In what has to be one of the most bizarre clothing-related stories in recent memory, some metal fans apparently trolled the internet when they made some fake bands to go along with H&M’s fake metal band t-shirts.
The story was picked up yesterday by Metal Injection and Metal Sucks. H&M has been producing t-shirts with licensed-artwork from real metal bands such as Metallica and Slayer. Recently, however, they said “screw it” and produced a bunch of clothes with fake metal band art – because, you know, people who shop at H&M for metal band gear probably don’t actually listen to metal music, while people who do listen to metal music probably only go to H&M for their work clothes.
Apparently, some metal heads didn’t like that H&M was co-opting and commodifying their culture’s look, so they went through the trouble of making a full-out, fake metal production company and a bunch of fake bands to go along with H&M’s fake graphics. They made album artwork, social media pages, and yes, even music. They also linked some of the bands to the NSBM scene (that’s National Socialist Black Metal, the racist and Neo-Nazi corner of metal). If H&M wants to sell the look, they thought, they might as well take the whole package.

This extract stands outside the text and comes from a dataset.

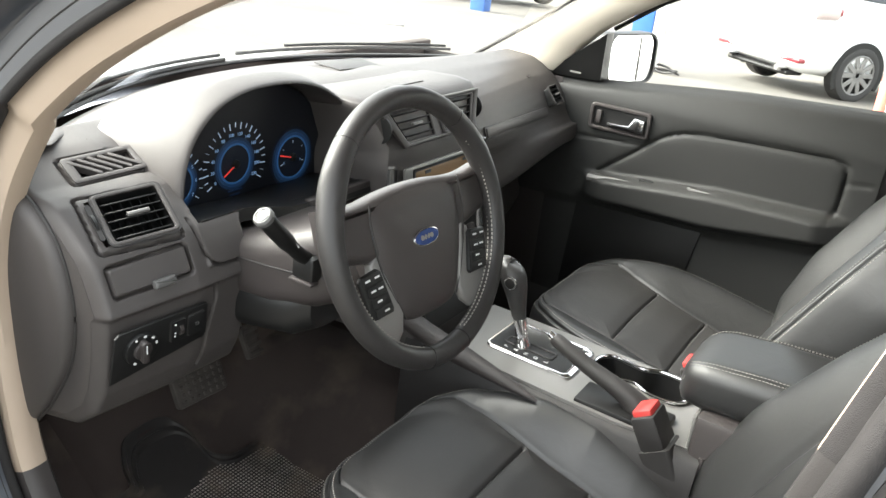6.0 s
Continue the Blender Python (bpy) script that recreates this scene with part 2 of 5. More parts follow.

Vice has an interview today with Henri Sorvali, one of the people behind this bit of culture jamming (Henri is apparently in a real metal band). Answering the question of why did he and his friends go through all this trouble, he said:
[W]e wanted to point out the fact that you cannot commercialise a subculture without actually knowing all the different aspects of it. […] The purpose of the group (consisting of literally tens of people from different areas of music and media around Scandinavia) was to create discussion on the fact that metal culture is more than just “cool” looking logos on fashionable clothes, and has many more aesthetic and ideological aspects in different subgenres than what some corporations are trying to express. The metal scene is varied, controversial, and a sort of a wolf you can’t chain into a leash and expect it to behave on your terms like a dog. Strong Scene as a collective has absolutely no political nor ideological intentions, and is only bringing the conversation to the level it should be discussed at. Think of us as the one-time “Yes Men” of metal music.